Animals Found Tied Up, Starving in Wayne County

By: Olivia Fecteau Email
By: Olivia Fecteau Email

WAYNE COUNTY, W.Va. (WSAZ) – A horse and several dogs are beginning a long road to recovery after Cabell-Wayne Animal Shelter workers found them starving and emaciated on Wednesday.

Shelter workers say they got six or seven calls this week about a horse that appeared to be starving along Billys Branch Road in Genoa, W.Va. When they went to check it out on Wednesday, they found five dogs, three puppies and a horse, all severely malnourished.

“When we pulled up, she was laying on the ground,” Scott Iseli from the animal shelter said. “The feed bucket didn't have any feed in it, the hay that was there wasn’t to where she could get to it, and it was rotten. There was already grass growing through it.”

Iseli and shelter director Jim Cumm said the horse, which is 300 to 400 pounds underweight, was so weak that she kept lying down while they were there. When they put her in a trailer to take her back to the shelter, they said she fell down in the trailer.

“On a scale of one to five, it was probably a one – zero being close to death,” Cumm said. “Its spine was showing, its hip bones were showing, every rib you could count.”

With no food or hay near that horse, and no food or water for any of the dogs found on the property, shelter workers say the animals are facing a long road back to good health.

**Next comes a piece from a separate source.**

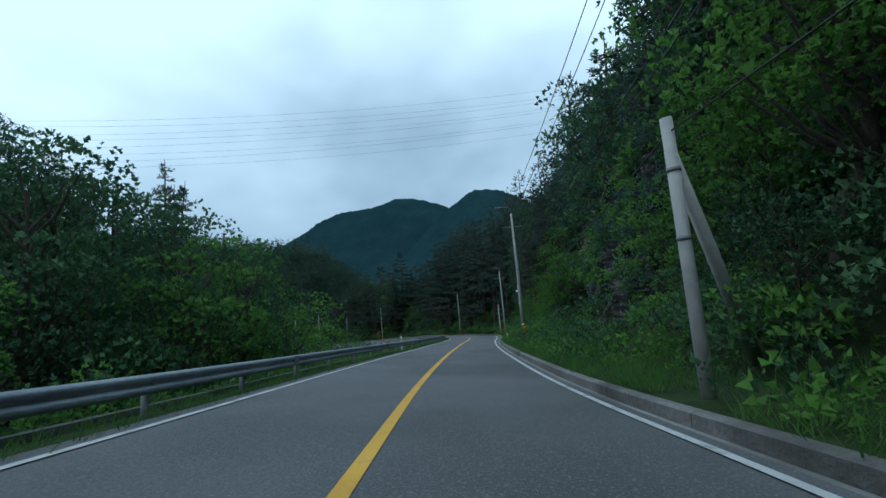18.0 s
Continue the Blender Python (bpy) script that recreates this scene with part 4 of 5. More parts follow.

In many cases, “it's not purposeful animal cruelty, it's lack of the means to support the animal,” Cumm said. “I think a lot of people have good intentions, but they are uneducated to know what the animal needs.”

The property owner claimed responsibility only for the horse and not for any of the dogs. However, Cumm said that owner signed over custody of all the animals to the animal shelter.

Cumm said they also found a shallow grave on the property with a dead dog inside of it. He noted that sometimes people get animals like horses because they wanted them when they were children but could never have them.

“Folks are getting them, think they can tie them out like a dog and feed them what a regular canine, pet or something like that, [would eat],” Cumm said.

The animals were checked out by a veterinarian and taken to the shelter to be nursed back to health, which could take weeks or months. If necessary, Cumm said some could be euthanized.

On Thursday, the horse was checked out by Lucas Farms, a horse rescue group that will take her and nurse her back to health. The owner will face eight counts of animal cruelty and has five days to respond to the charges. The sentence would be five years of not being able to house or harbor animals.